The Getty Research Institute is pleased to announce that the 2025-2026 application for residential grants is open.
The Getty Scholars Program supports innovative research about art, conceived in the broadest terms, and its histories, by providing a locus for international scholars to forge collaborations across disciplines and professional practices, while also developing new audiences for their work. During their residency, the scholar cohort is immersed in a vibrant local community devoted to the advancement of knowledge and hosted at an institution committed to preserving, understanding, interpreting, and sharing its vast library and collections.
Annual Theme: Repair
For 2025–2026, Getty invites scholars and arts professionals to apply for a residential fellowship on the topic of repair, a theme that bridges time periods, world geographies, and professional practices. Situated between the forces of creation and destruction, the act of repair can be deeply transformative, with the potential to heal, alter, and renew the material environment. Scholars are asked to think critically about repair, questioning interpretive assessments about the ideal state of any object or site, in addition to querying what constitutes damage or whether to repair the ruined or the broken. Beyond such physical interventions, art and sites of commemoration are often mobilized to heal a fractured social fabric. Indeed, art itself may be offered as reparation to address past wrongs or to recuperate loss. The issue of repair has deep bearing for the arts, conceived in the broadest sense, and especially for institutions that aim to preserve and share global cultural heritage.
Guiding Questions:
- Although often considered an ameliorative process, what are the limitations of repair? Which questions or considerations emerge when efforts to repair fail or fall short?

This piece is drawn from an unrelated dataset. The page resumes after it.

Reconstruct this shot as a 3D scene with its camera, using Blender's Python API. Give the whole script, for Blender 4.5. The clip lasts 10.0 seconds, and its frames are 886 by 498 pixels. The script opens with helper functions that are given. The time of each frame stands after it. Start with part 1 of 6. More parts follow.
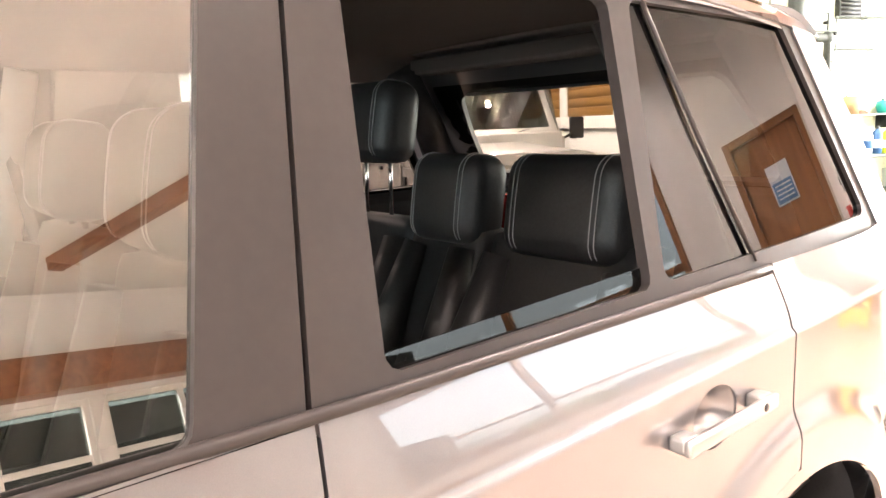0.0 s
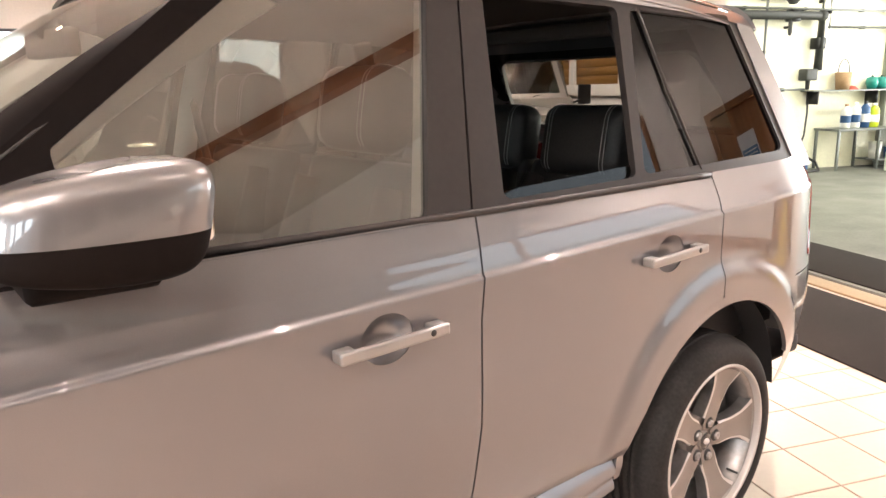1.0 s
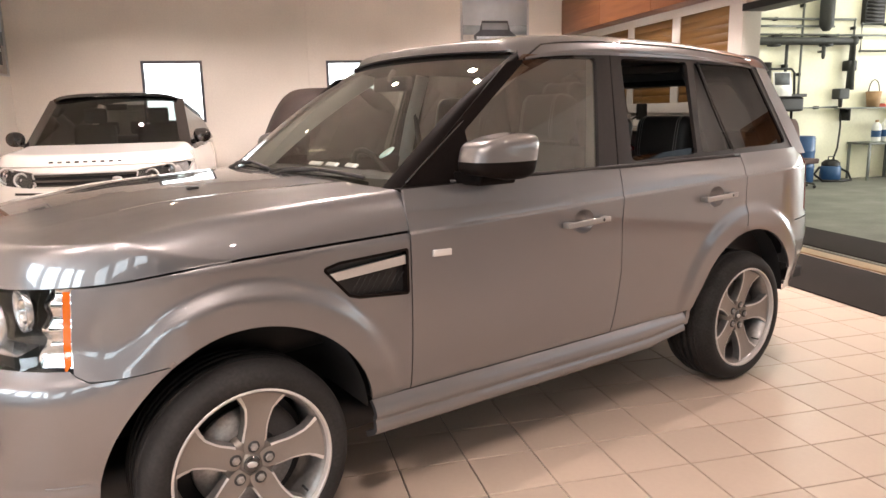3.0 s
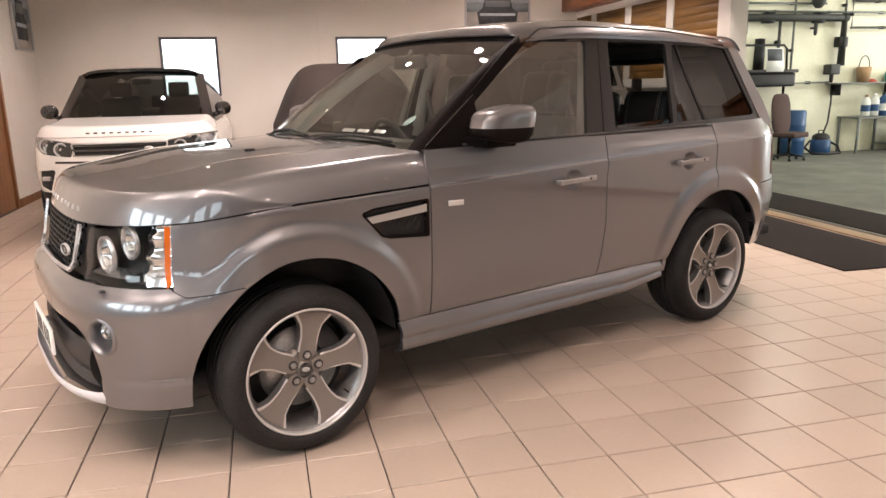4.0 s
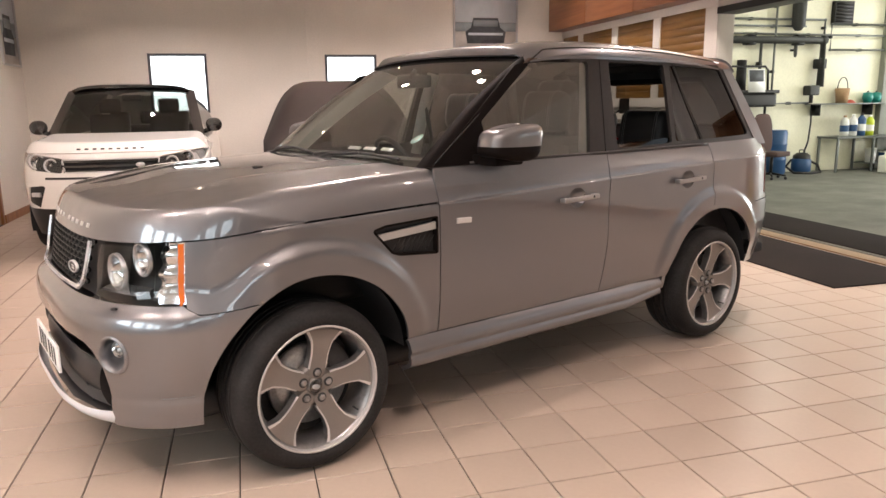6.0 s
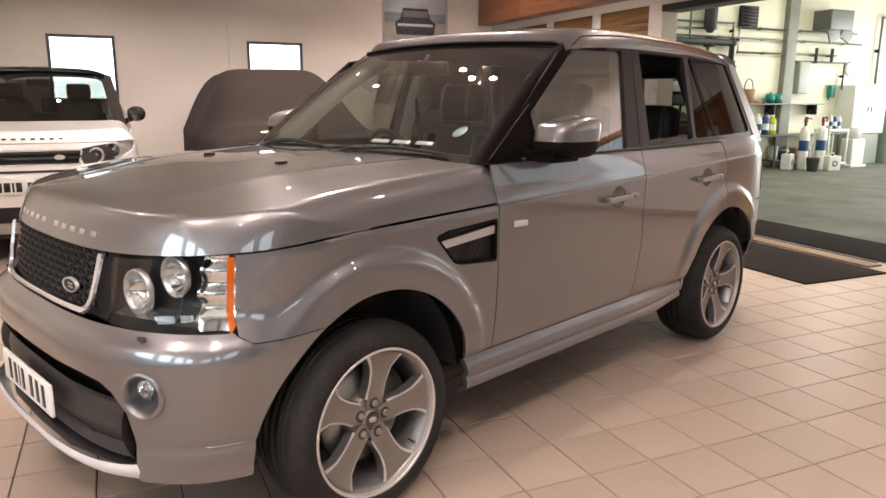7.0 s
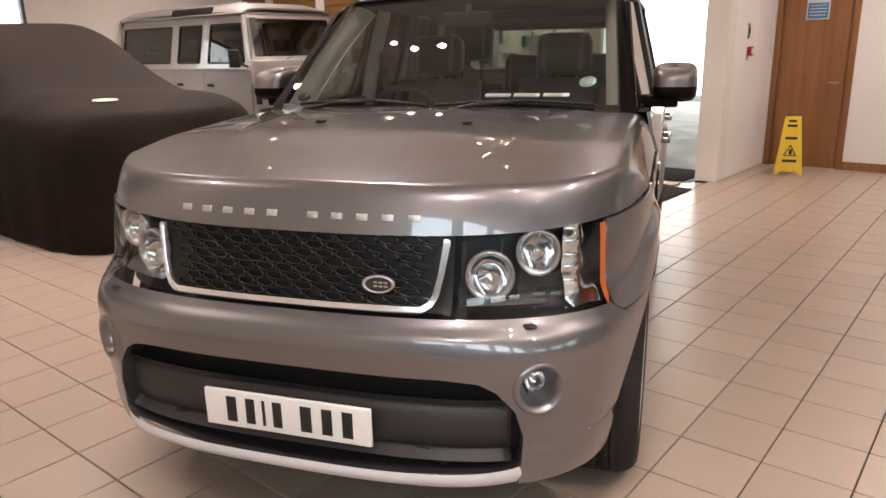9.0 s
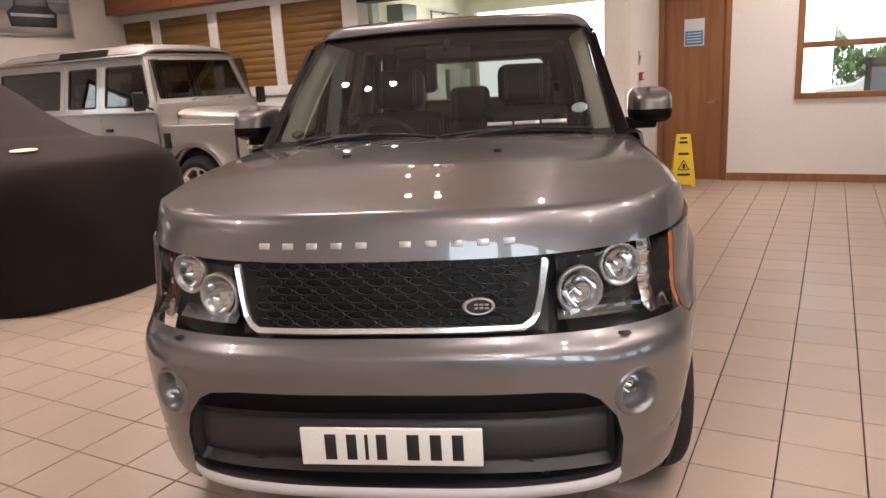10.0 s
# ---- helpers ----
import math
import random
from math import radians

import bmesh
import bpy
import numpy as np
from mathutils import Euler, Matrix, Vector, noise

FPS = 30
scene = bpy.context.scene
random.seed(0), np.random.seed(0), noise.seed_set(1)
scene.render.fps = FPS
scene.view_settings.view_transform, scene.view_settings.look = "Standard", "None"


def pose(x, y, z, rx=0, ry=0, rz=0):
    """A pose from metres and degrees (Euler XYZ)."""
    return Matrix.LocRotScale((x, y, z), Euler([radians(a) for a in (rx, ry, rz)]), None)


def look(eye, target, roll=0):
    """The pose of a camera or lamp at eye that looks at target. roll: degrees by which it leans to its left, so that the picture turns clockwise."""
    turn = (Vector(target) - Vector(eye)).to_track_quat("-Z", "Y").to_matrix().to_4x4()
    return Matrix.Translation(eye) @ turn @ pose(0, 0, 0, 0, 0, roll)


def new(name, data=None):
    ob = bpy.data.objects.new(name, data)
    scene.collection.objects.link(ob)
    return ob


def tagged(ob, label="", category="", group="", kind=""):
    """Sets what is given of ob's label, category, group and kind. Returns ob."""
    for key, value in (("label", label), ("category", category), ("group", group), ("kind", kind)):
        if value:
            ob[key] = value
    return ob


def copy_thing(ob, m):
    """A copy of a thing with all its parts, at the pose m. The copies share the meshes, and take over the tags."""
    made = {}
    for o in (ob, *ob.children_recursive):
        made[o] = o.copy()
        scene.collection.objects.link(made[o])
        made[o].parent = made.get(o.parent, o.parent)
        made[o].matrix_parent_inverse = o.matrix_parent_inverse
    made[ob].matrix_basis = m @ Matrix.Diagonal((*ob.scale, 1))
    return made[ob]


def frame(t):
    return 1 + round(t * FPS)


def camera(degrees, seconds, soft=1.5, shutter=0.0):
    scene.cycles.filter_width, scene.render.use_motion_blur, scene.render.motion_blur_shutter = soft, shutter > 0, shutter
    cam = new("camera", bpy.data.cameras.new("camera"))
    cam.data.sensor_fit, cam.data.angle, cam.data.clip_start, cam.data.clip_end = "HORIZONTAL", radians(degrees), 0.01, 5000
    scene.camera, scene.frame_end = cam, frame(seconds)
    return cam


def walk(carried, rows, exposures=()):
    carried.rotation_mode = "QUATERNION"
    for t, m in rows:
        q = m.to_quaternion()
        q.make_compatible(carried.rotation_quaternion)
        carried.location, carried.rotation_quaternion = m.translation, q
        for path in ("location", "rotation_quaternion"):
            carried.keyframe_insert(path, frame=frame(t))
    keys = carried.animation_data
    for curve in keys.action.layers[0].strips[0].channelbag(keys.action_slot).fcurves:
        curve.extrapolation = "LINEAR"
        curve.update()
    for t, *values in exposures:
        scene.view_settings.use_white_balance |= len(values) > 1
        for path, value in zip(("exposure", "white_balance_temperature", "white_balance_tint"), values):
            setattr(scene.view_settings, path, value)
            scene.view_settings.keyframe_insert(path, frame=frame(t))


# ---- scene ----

- How might the notion of repair lend itself to transdisciplinary and/or collaborative methods that expand understudied or precarious practices in art history or open onto new forms of understanding between various arenas of knowledge and practice?
- Acts of repair—material, infrastructural, environmental, and social—require intensive efforts on the part of workers in many fields. How do we account for human labor and agency in the act of repair?
- Efforts to repair or rehabilitate art and cultural heritage have catalyzed debate and contention among scholars, conservators, archaeologists, and the public. What can we learn from these discussions?
- How can the concept of repair help us think in new ways about the networked relations between living things and their environments?
- How can the concept of repair be conceptualized in order to make way for new forms and the possibility of radical alteration?
Eligibility
Scholar Grant applicants should have received a PhD more than 5 years ago (before September 1, 2021). Applicants from associated fields who do not hold a PhD but have commensurate professional experience will also be considered.
Applicants who received their degree within the past 5 years (after September 1, 2021) should apply for a Postdoctoral Fellowship.